May 7, 2009|
Value investing: The qualitative factors
In line with our continued endeavour to bring to you investing perspectives from value investing guru Benjamin Graham, we shall take a look at Graham's take on evaluating qualitative factors in investing.
Graham was firmly of the opinion the qualitative factors resist even reasonably accurate appraisal. In a previous article, we spoke of the various factors that affect share prices. One set of factors were 'future value factors' - things like company management, reputation of the company, competitive conditions and prospects, possible and probable changes in sales, margins and profits, the trend of yearly increase in earnings etc. Graham expounded on a host of reasons as to why one should be circumspect in basing investing decision on such qualitative factors.
First off, he points out that the placing of an overriding emphasis on the historical trend of earnings/sales is something that is most likely to result in errors of overvaluation or undervaluation. This is true because it is extremely difficult to fix rational limits on how far ahead the trend should be projected. Consequently, the process of valuation, while seemingly mathematical, ends up being in reality psychological and quite arbitrary. The trend is infact a statement of future prospects in the form of an exact prediction.
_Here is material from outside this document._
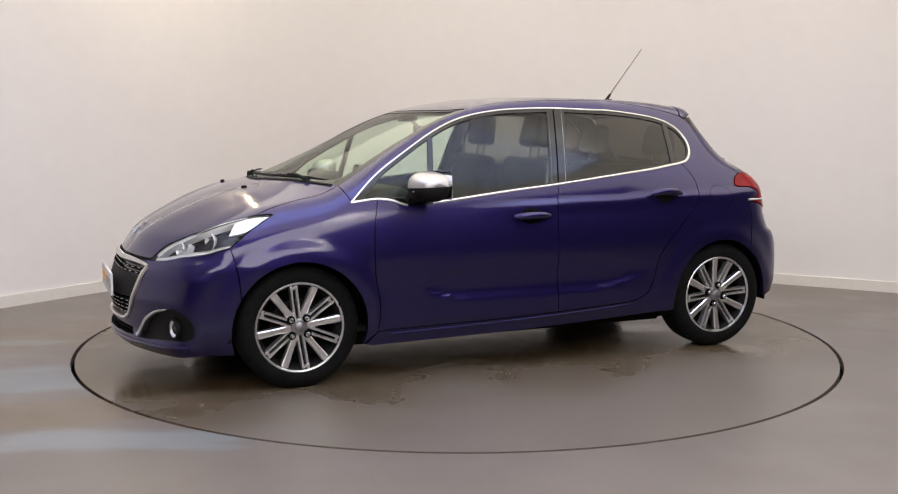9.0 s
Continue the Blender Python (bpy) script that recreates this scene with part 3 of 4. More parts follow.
# front bumper with its grille, fog lamp recesses and lower intake
LIP = [(1.607, .802, .19), (1.75, .77, .185), (1.90, .60, .172), (2.0, .38, .166), (2.06, .15, .164), (2.07, 0, .164)]
ARCH_F = on_side(arc(AXLE, HUB_Z, ARCH_R, 30, -19, 8))
GRILLE = [[(2.03, 0, .620), (2.02, .15, .619), (1.975, .36, .612), (1.945, .478, .603)], [(1.945, .478, .603), (1.975, .470, .55), (2.0, .437, .480), (2.02, .375, .388), (2.03, .325, .340), (2.045, .26, .318), (2.08, 0, .314)]]
grille_line = closed_both(GRILLE)
FOG = [(2.005, .415, .247), (1.974, .482, .338), (1.932, .577, .393), (1.878, .673, .418), (1.840, .728, .410), (1.797, .768, .365), (1.778, .775, .307), (1.800, .750, .272), (1.903, .618, .258), (1.96, .51, .248), (2.005, .415, .247)]
fog_line = loop(FOG[:4], FOG[3:])
INTAKE = [[(2.08, 0, .292), (2.06, .2, .290), (2.02, .36, .285)], [(2.02, .36, .285), (2.02, .38, .25)], [(2.02, .38, .25), (2.06, .2, .245), (2.08, 0, .245)]]
intake_line = closed_both(INTAKE)
front_runs = [NOSE_EDGE[::-1], [(1.930, .450, .640), (1.930, .450, .628)], LAMP_LOWER[::-1], WING_SEAM, ARCH_F, [tuple(ARCH_F[-1]), LIP[0]], LIP]
mirror_of = fog_line * np.array([1, -1, 1])
bumper = panel("front_bumper", closed_both(front_runs), "front", PAINT, car, mirror=False, holes=[grille_line, fog_line, mirror_of, intake_line], res=.024)[0]


def at_nose(y, z):
    p = skin(np.array([[.9, y, z]]), np.array([[1., 0, 0]]))
    return Vector(p[0]), Vector(skin_normals(p)[0])


def at_tail(y, z):
    p = skin(np.array([[-.8, y, z]]), np.array([[-1., 0, 0]]))
    return Vector(p[0]), Vector(skin_normals(p)[0])


def at_side(x, z):
    p = skin(np.array([[x, 0, z]]), np.array([[0., 1, 0]]))
    return Vector(p[0]), Vector(skin_normals(p)[0])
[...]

Thus, the trend may well be considered a qualitative factor in its practical implications, even though it may be stated in quantitative terms.
Similarly, conclusions about factors like the nature of the business and the abilities of its management play a significant role in judging the 'outlook' of a particular company. As such, all qualitative factors have the same basic difficulty; it is next to impossible to judge to what extent they may reflect themselves in the price of a security.
That is the very conundrum that causes markets to overshoot in both directions. That's because in most cases, such factors, if they are recognised at all, tend to be overemphasised both on the positive and the negative side. Their influence is constantly at work in the general market. The recurring excesses of the market's advances and declines are thus due at bottom to the fact that when values are determined chiefly by the outlook, the resultant judgments are not subject to any mathematical controls and are almost inevitably carried to extremes.